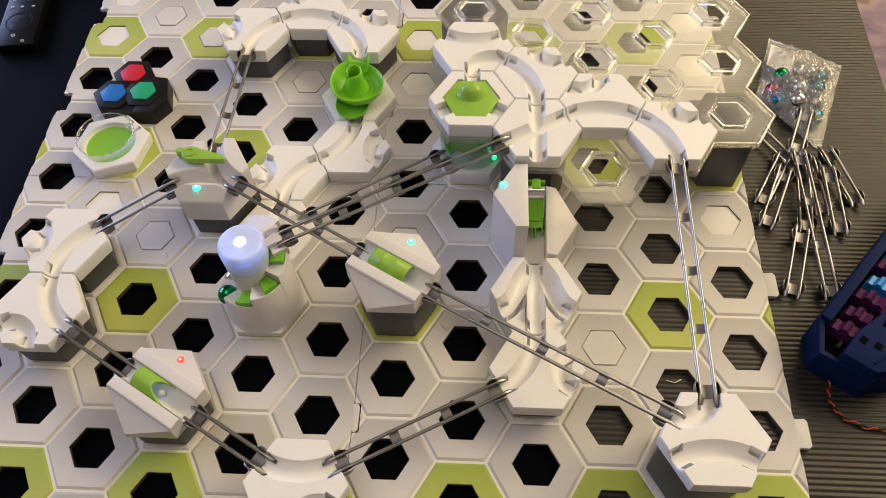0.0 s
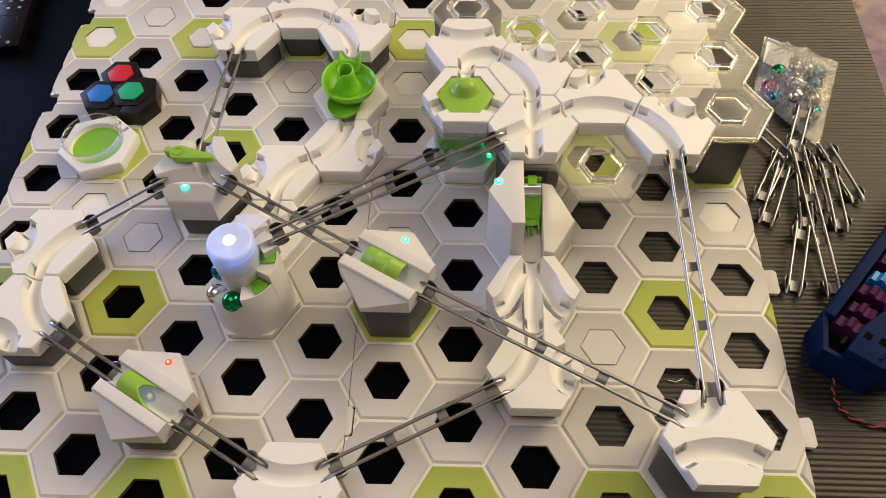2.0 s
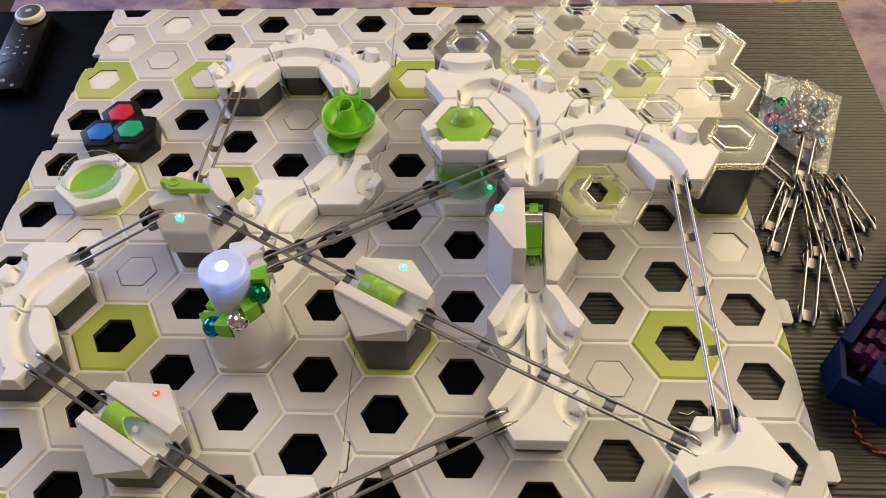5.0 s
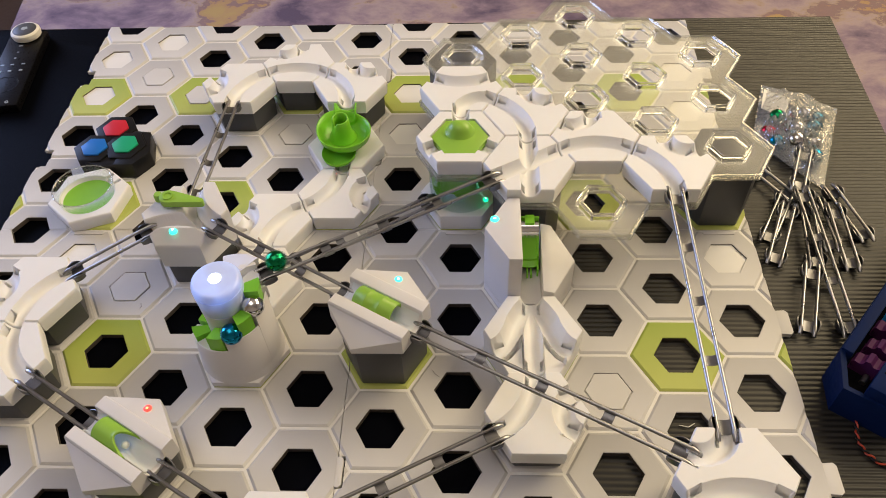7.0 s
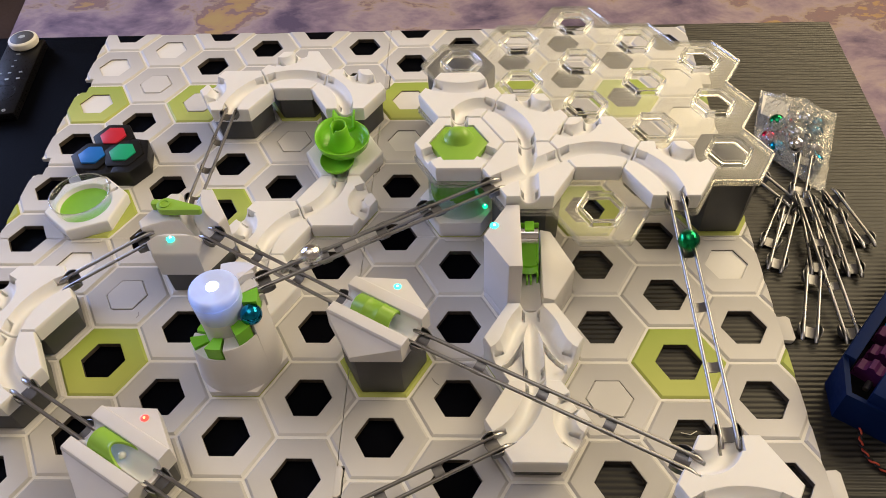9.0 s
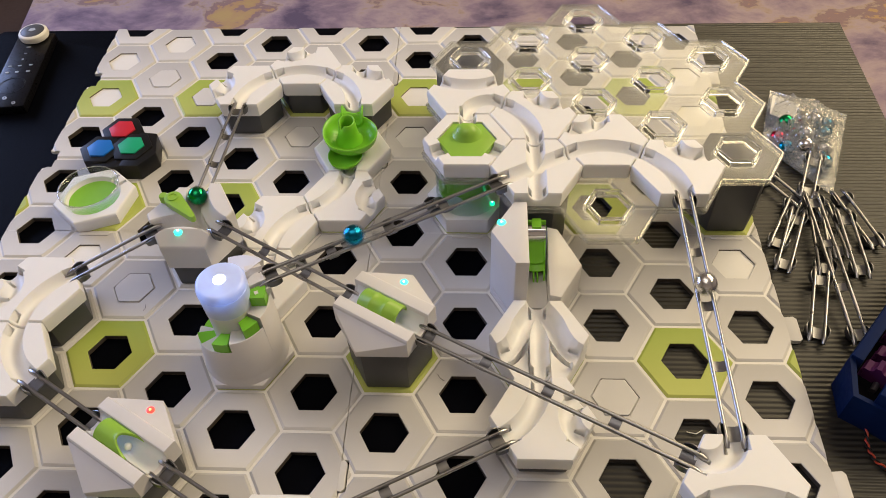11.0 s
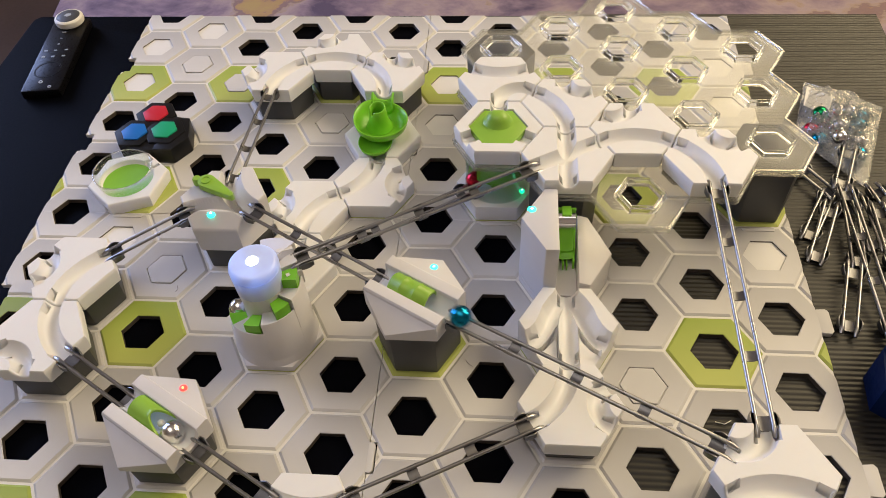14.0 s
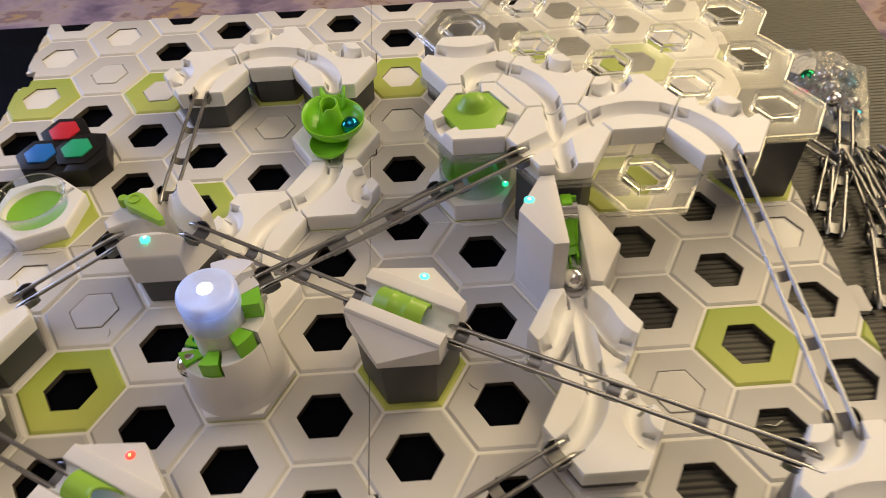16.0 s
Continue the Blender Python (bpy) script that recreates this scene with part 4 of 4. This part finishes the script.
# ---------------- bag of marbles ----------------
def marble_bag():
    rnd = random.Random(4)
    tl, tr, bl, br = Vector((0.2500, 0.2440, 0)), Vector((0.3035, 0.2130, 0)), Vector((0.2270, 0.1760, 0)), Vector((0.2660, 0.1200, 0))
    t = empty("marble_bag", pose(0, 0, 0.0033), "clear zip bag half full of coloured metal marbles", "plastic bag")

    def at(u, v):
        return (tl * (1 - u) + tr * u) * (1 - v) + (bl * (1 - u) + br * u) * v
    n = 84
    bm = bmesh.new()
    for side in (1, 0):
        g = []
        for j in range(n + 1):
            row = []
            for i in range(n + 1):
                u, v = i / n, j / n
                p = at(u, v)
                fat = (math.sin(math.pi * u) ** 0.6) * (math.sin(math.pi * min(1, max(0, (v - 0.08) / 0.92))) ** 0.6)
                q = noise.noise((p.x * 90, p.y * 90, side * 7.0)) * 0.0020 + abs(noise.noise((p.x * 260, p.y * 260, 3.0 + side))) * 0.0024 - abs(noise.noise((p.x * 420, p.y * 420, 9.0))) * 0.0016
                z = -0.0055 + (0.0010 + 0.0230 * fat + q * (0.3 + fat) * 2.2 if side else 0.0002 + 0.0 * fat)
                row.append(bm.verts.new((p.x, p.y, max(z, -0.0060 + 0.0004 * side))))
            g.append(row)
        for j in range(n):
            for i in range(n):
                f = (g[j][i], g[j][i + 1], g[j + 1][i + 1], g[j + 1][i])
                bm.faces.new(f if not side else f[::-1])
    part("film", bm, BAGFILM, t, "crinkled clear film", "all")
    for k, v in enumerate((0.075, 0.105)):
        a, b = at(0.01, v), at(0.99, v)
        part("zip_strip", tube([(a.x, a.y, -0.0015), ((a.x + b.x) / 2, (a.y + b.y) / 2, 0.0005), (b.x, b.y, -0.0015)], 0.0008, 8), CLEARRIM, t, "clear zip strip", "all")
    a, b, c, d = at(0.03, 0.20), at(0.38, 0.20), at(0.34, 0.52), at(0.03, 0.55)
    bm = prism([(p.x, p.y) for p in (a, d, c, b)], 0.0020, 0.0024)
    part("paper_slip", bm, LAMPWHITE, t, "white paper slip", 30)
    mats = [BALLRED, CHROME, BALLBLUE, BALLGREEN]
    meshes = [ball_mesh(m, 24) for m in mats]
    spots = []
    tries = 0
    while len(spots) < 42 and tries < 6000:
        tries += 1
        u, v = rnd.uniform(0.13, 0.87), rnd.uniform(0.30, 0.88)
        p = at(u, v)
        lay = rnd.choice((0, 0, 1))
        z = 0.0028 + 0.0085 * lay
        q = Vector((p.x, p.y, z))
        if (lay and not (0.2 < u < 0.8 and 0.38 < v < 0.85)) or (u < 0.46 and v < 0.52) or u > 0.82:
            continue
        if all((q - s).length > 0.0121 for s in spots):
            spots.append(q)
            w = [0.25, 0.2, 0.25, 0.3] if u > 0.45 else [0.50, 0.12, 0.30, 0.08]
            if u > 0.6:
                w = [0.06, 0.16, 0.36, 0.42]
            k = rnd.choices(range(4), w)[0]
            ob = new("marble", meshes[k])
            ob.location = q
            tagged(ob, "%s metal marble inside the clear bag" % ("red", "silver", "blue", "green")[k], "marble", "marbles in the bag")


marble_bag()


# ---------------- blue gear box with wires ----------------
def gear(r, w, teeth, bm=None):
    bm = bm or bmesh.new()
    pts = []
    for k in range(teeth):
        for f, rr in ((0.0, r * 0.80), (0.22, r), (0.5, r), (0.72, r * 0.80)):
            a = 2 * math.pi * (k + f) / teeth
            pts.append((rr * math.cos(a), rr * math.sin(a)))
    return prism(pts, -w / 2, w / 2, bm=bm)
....
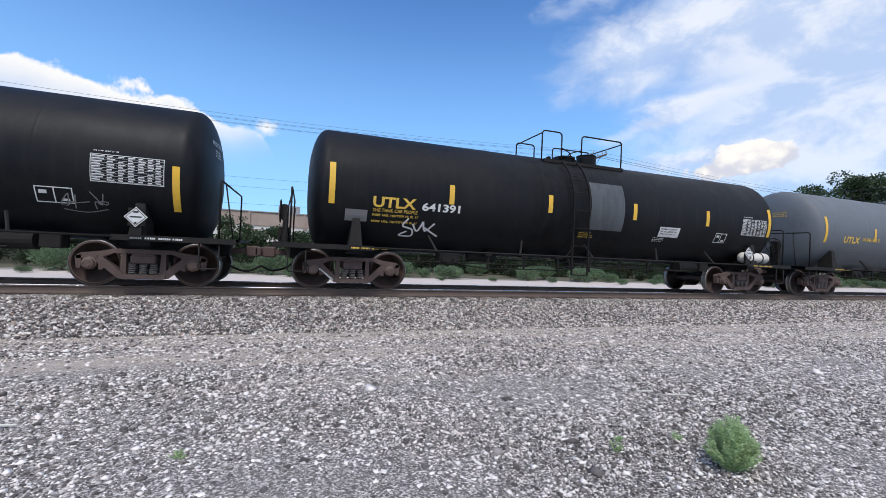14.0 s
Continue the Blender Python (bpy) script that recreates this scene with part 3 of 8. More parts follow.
....
*Stated problem*: Pick out lines containing the word "script", each one as written.

*Answer in full*:
Continue the Blender Python (bpy) script that recreates this scene with part 4 of 4. This part finishes the script.
Continue the Blender Python (bpy) script that recreates this scene with part 3 of 8. More parts follow.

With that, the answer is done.